If your article has been rejected for "accuracy of expression," you may not understand what this means at first. Let me try to explain.
Accuracy of expression is how correctly you've used the language to describe your thought or idea. When your article needs revised for accuracy of expression, it's possible that you have used words incorrectly or used the wrong words to convey your meaning.
For example, a couple of days ago I went to a seminar about anger. The speaker had a Ph.D. and was also the director of a college department. When he began describing children who have been beaten, he said, "You see these children, and they have whips on their arms." (The point I wanted to make about this person having had obtained a Ph.D. - it means nothing when it comes to language usage, really . . . and maybe unfortunately.)
Whips on their arms? Really? Not whip marks, lash marks, welts, lesions, switch marks, or red marks?
Now, for those of you fellow pedants, M-W.com does include "a stroke or cut with or as if with a whip" in its definition of the word "whip" as a noun. But this is the stroke itself, not the resulting injury.
Maybe it's just me, but a child with "whips on their arms" conjures up vision of the newest Heroes-like character (a pretty lame character who wouldn't last an episode--swords or poison daggers would be much cooler).
There are endless examples I could cite. I've blogged before about "regime" vs. "regimen" and "comprise" vs. "compose." One person I was talking to about this subject recounted a story in which he was told to "back up" while driving a U-Haul. The speaker meant "go forward."
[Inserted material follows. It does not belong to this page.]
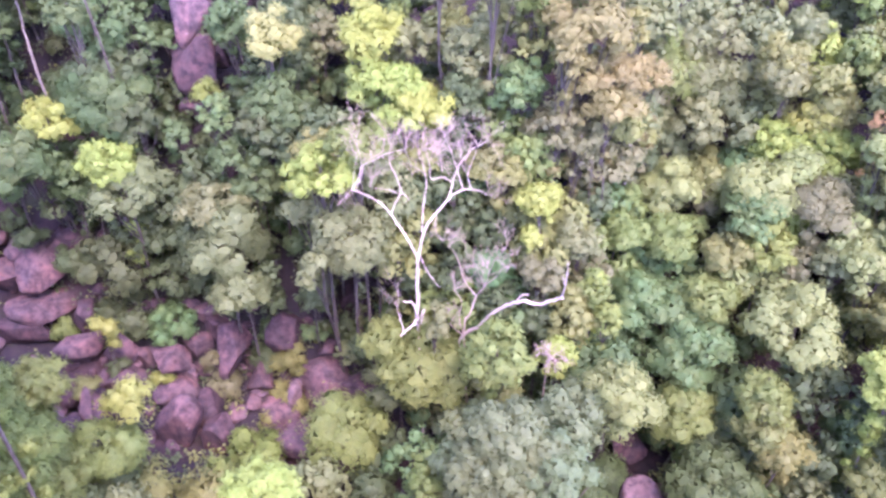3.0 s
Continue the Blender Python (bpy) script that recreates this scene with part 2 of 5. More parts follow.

The speaker did not use accuracy of expression. In fact, the speaker didn't use good communication at all. And really, there is a very fine line between inaccurately expressing an idea and just plain bad communication. And writing is all about communicating, and communicating well. So we should all strive to improve our accuracy of expression. The differences between a boy having welts on his arms and whips on his arms, or the difference between backing up or going forward are great. Say what you mean . . . and in any case when you aren't sure, look it up!